Continuing from yesterday’s edition of Myth Busters (Big Data Edition), I now present you with myths 5-8. You can’t believe everything you hear…
Big Data Myth #5: Big data means that analysts become all-important
It is often said that Big Data will see the rise of the analysts, “the new gods of the Information Age”, as O recently heard someone call us. But the rise of the analytics team is exaggerated. The dramatic increase in data velocity means there’s no time to “brief the analytics team” now. Actually, what is required are tools to cope with velocity, volume and granularity of the data quickly. What’s really needed are analytics tools to empower marketers to do their own analyses. The intersection of technology and analytics means that Big Data is not about a shed full of analysts working away. It is all about a small group of master-analysts leveraging technology to empower marketers to do more of their own analytics and scenario-modeling and decision-support.

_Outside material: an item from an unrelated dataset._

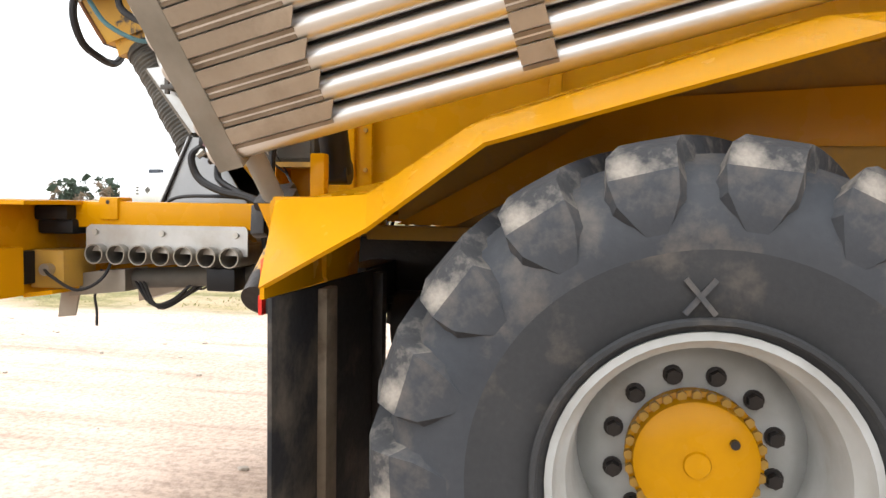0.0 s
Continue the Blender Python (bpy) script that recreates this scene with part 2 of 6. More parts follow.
WHITE = material("white_label", (0.8, 0.8, 0.78), (0.7, 0.7, 0.68), rough=0.5, bump=0.02)
LETTER = material("dark_lettering", (0.008, 0.008, 0.011), (0.012, 0.012, 0.014), spec=0.15, rough=0.45, bump=0.0)
REFLECTOR = material("red_reflector", (0.75, 0.02, 0.012), (0.65, 0.016, 0.01), rough=0.3, bump=0.05, fine=200)
FADED = material("faded_salmon_tape", (0.85, 0.22, 0.13), (0.78, 0.17, 0.10), rough=0.45, bump=0.05, fine=200)
SLATE_RUBBER = material("bare_shoulder_rubber", (0.024, 0.028, 0.035), (0.037, 0.040, 0.046), rough=0.7, scale=3, bump=0.12, fine=45, dust=(0.15, 0.125, 0.10), dust_at=(0.50, 0.80), dust_scale=5.0)
LAMP_RED = glow("red_lamp_lens", (0.22, 0.006, 0.012), (0.9, 0.012, 0.02), 0.13)
LAMP_DULL = material("dull_orange_lens", (0.36, 0.030, 0.010), (0.28, 0.022, 0.01), rough=0.2, bump=0.03)
LAMP_DARK = material("dark_red_lens", (0.13, 0.006, 0.010), (0.1, 0.005, 0.01), rough=0.2, bump=0.03)
BULB_RED = glow("lit_red_spot", (0.9, 0.05, 0.05), (1.0, 0.07, 0.05), 4.0)
BULB_WARM = glow("lit_amber_spot", (1.0, 0.5, 0.1), (1.0, 0.24, 0.03), 2.4)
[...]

Big Data Myth #6: Big Data gives you concrete answers
Ambiguity is the dominant characteristic of Big Data. Multiple sources of data (e.g. transaction, customer acquisitions and media) can lead you in different directions of what the evidence is telling you. Different data analyzed incorrectly can give you conflicting evidence to reconcile. Which data do you believe? Different math and algorithms applied to the same data sets can give different conclusions. Different streams of data can lead to conflicting conclusions. Big Data requires human judgment to intervene and resolve seemingly conflicting evidence, and that’s where the skilled analyst comes in.
Big data helps reveal truths. The more data you have, the more likely you are to have contradictions and ambiguities that require resolution. Big Data is not all-powerful. Quite the opposite, in fact. More data gives you more witnesses, but doesn’t get you closer to the truth until you leverage experienced human judgment to reconcile conflicting evidence. Witnesses to a car wreck all see different things. Multiple data sources and different algorithms will tell the court that different culprits are responsible. The future of analytics is all about combining, weighing and judging multiple sources of information and different analyses.

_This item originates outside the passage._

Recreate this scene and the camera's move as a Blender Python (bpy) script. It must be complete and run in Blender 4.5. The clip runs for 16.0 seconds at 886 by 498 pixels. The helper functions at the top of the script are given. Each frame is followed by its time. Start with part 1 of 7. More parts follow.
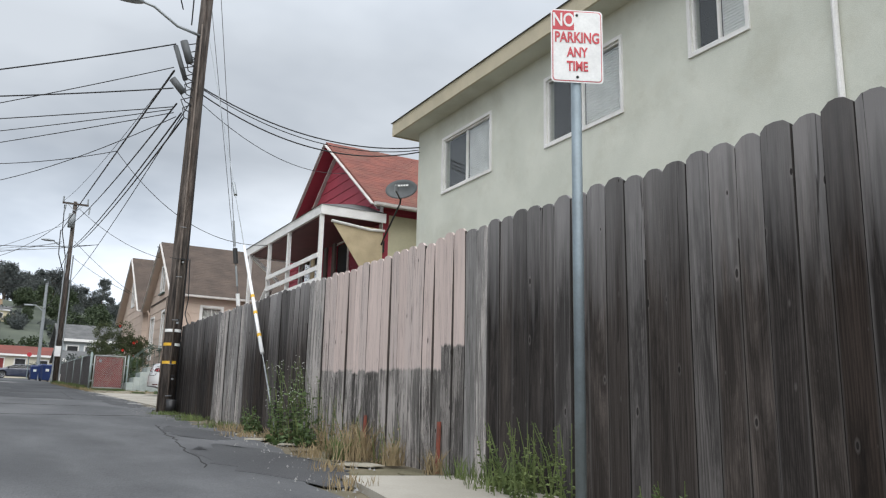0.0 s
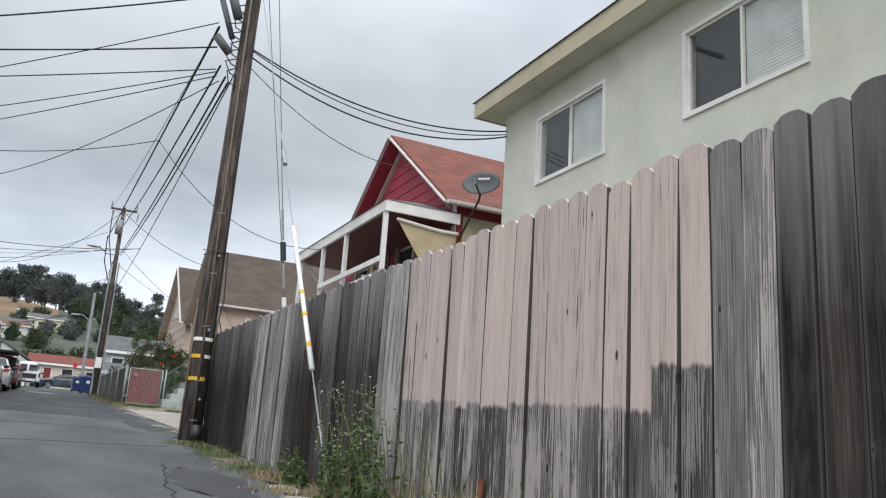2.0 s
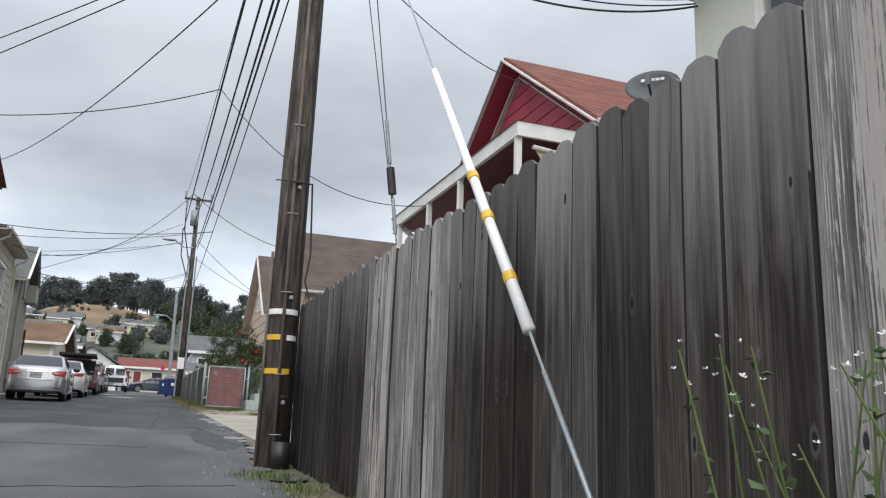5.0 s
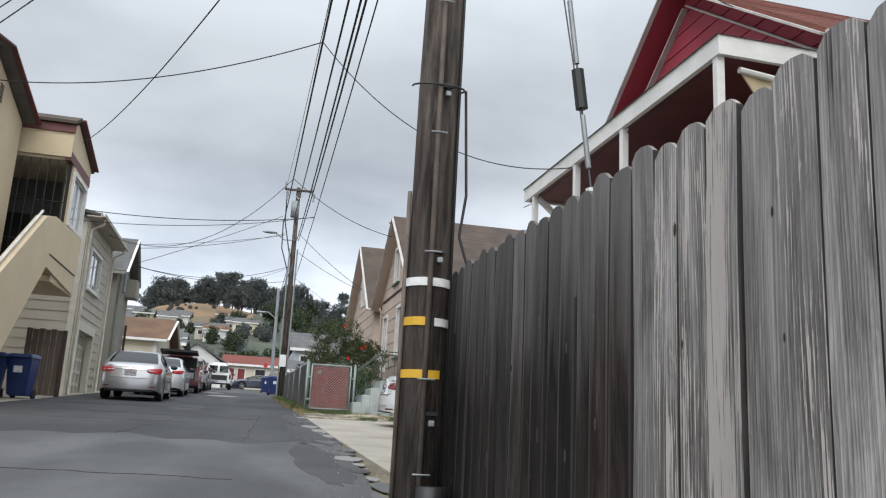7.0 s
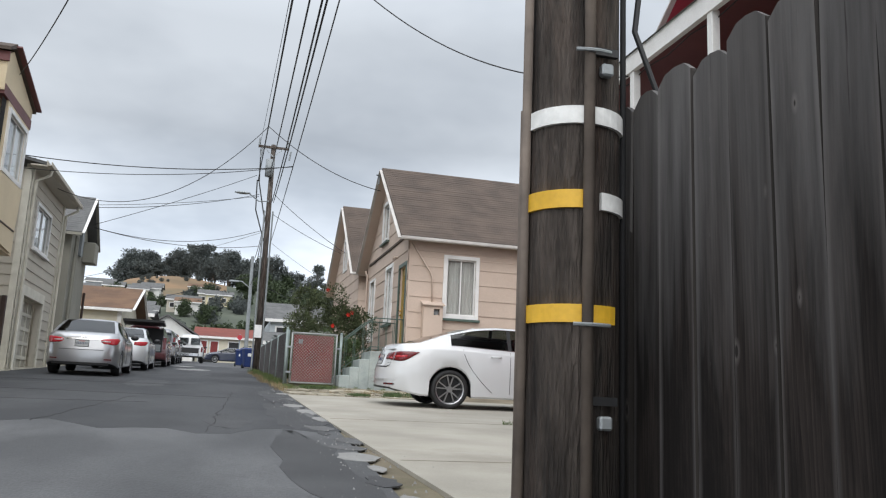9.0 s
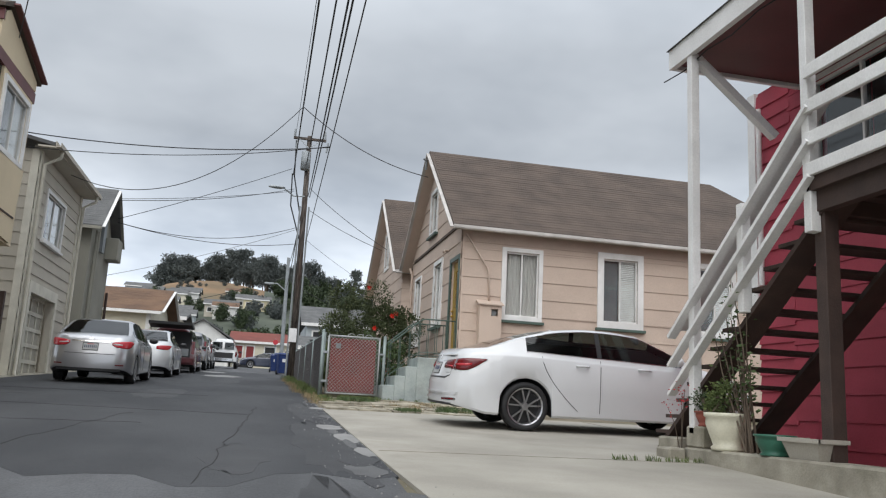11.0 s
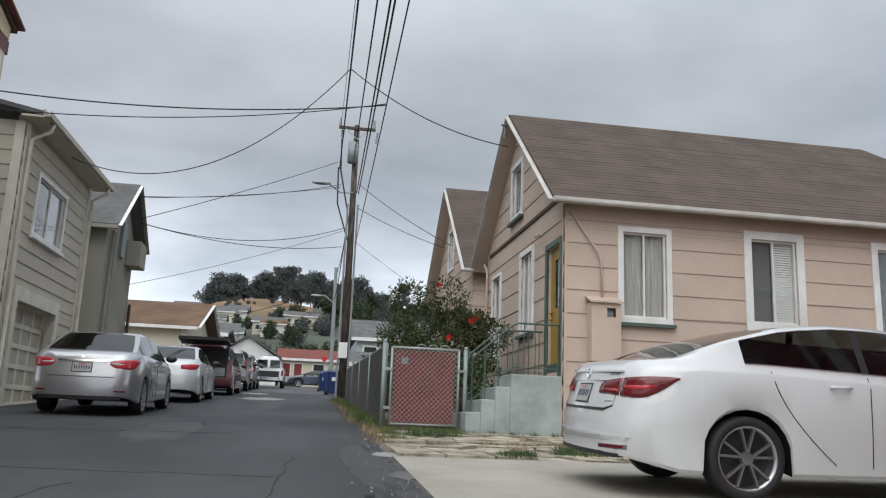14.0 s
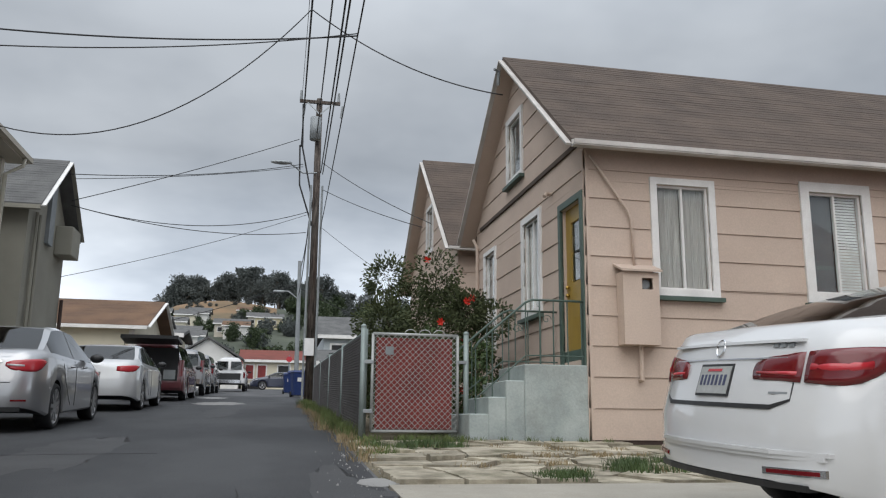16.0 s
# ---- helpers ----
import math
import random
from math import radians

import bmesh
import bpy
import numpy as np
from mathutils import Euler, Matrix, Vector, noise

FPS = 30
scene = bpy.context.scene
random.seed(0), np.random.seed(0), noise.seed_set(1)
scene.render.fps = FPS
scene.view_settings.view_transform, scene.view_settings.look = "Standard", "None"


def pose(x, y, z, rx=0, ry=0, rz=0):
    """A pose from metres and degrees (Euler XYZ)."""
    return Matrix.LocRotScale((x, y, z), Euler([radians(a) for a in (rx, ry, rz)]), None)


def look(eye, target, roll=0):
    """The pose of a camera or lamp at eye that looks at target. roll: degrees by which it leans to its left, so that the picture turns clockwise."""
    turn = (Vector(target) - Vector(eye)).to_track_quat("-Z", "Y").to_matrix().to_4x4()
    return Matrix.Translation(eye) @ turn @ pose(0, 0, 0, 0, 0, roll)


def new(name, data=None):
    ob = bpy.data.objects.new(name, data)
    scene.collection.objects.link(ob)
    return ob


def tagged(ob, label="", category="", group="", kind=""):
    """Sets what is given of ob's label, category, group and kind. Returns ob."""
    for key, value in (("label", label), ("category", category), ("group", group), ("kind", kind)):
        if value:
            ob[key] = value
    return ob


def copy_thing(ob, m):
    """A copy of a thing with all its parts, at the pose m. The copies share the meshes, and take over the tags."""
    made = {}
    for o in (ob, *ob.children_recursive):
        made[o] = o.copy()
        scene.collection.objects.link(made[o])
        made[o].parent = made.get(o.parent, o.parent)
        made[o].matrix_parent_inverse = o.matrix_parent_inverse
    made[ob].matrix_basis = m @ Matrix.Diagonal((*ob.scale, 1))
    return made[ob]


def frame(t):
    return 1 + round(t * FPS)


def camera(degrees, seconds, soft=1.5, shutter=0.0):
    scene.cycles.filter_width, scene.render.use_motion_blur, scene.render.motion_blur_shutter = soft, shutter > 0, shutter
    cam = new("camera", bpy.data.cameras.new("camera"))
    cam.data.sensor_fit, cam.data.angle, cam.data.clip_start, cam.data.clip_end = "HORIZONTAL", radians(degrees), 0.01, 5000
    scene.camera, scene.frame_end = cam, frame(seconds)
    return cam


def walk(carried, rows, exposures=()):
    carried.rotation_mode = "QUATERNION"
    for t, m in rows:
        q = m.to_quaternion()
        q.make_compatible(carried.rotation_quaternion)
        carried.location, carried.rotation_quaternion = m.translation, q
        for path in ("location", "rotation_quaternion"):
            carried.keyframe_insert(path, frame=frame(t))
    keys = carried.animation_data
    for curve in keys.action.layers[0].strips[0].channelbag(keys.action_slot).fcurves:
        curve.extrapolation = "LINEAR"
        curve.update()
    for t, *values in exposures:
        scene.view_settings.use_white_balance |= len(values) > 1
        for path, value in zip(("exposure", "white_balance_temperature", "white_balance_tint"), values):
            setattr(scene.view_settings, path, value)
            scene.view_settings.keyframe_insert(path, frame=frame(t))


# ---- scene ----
cam = camera(56.9, 16.0, soft=1.2)
METRES, EYE, TILT, LEAN, TURN = 25.2, 0.875, 0.0, 0.0, -29.1
ROWS = [
    (0.0, 0.0, 0.0, 0.0, -0.27, 12.15, -1.27),
    (0.5, -0.0054, 0.0328, 0.0025, 1.67, 11.61, -1.29),
    (1.0, -0.0128, 0.0654, 0.0061, -0.19, 12.12, -3.48),
    (1.5, -0.0217, 0.0987, 0.0083, 0.66, 13.49, -1.22),
    (2.0, -0.0289, 0.1288, 0.0089, 2.7, 13.88, -3.84),
    (2.5, -0.0415, 0.1594, 0.0098, 6.33, 13.37, -0.97),
    (3.0, -0.0521, 0.1895, 0.0119, 8.12, 13.31, -1.43),
    (5.5, -0.1012, 0.3382, 0.0205, 8.95, 12.96, -2.3),
    (6.0, -0.1157, 0.3681, 0.0229, 13.56, 15.12, -0.26),
    (6.5, -0.1292, 0.3951, 0.0251, 17.33, 14.1, -1.26),
    (7.0, -0.1437, 0.4233, 0.0279, 15.35, 12.55, -2.93),
    (7.5, -0.1575, 0.4507, 0.0299, 16.92, 12.13, -0.63),
    (8.0, -0.1715, 0.4783, 0.0312, 15.64, 12.29, -1.92),
    (8.5, -0.1874, 0.5062, 0.0314, 14.1, 12.56, -0.1),
    (9.0, -0.1989, 0.5317, 0.031, 13.64, 10.73, -2.44),
    (11.5, -0.2612, 0.6679, 0.04, 17.35, 11.21, -1.97),
    (12.0, -0.2763, 0.6962, 0.0415, 18.25, 13.4, -0.33),
    (12.5, -0.2893, 0.7227, 0.0416, 18.76, 11.28, -1.22),
    (13.0, -0.3062, 0.7521, 0.0452, 20.19, 13.23, -0.79),
    (13.5, -0.3181, 0.7789, 0.0472, 20.41, 12.2, 0.41),
    (14.0, -0.3325, 0.8062, 0.049, 19.58, 11.91, -2.22),
    (14.5, -0.3487, 0.835, 0.0496, 20.39, 12.55, 0.17),
    (15.0, -0.3613, 0.8612, 0.0488, 17.65, 9.03, -3.25),
    (15.5, -0.3768, 0.8893, 0.0505, 18.46, 12.92, 0.28),
    (16.0, -0.3873, 0.9143, 0.052, 17.38, 11.86, -0.54),
]
walk(cam, [(t, pose(0, 0, EYE, TILT, LEAN, TURN) @ pose(METRES * x, METRES * y, METRES * z, 90 + pitch, roll, yaw)) for t, x, y, z, yaw, pitch, roll in ROWS],
     exposures=[(0.0, 0.26), (1.5, 0.25), (3.0, 0.14), (5.5, 0.22), (9.0, 0.24), (11.5, 0.02), (14.0, -0.05), (16.0, -0.12)])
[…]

Big Data Myth #7: Big Data is a magic 8-ball
Well, yes, but you need to ask the question in exactly the right way. A bit like when a genie gives you your three wishes. You have to phrase your wishes very carefully. Applying analytics with a lack of precision or detailed hypothesis creation in advance, when applied to complex data sets such as cell phone or calling network data, can actually lead you astray and give an incorrect answer. You need to ask your questions very carefully of the “Big Data” crystal ball.
Big Data Myth #8: Big Data can create self-learning algorithms
False positives from rogue data (e.g.: call center call volume prediction from direct response TV ads) mean there are quite a lot of limits to the marketing purposes of automated models. Rogue data from a Super Bowl weekend could distort an auto-update algorithm.
There are some exceptions, of course, to the points that I’m making. There are some great examples of auto-analytics. Cell phone operators have demonstrated good use of non-marketing data for marketing. They know who you friends are, they can guess your age, they know the parts of town where you hang out, they know what websites you visit, what apps you use, and when. Insurance companies can use telemetrics for obtaining data for marketing, not just underwriting. For example, I can quote Matthias Mohler, Head of CEM and e-business at Daimler AG, “There is amazing new data to harness for sales and marketing. ‘Intelligent cars’ will offer the opportunity for the central sales departments to directly interact with drivers at any time. And sales departments are currently working to ensure that there will be no legal hurdles regarding the usage of this data in their department.”
The options are seemingly endless for the usage of Big Data in sales and marketing – as long as you avoid the risk of believing the myths.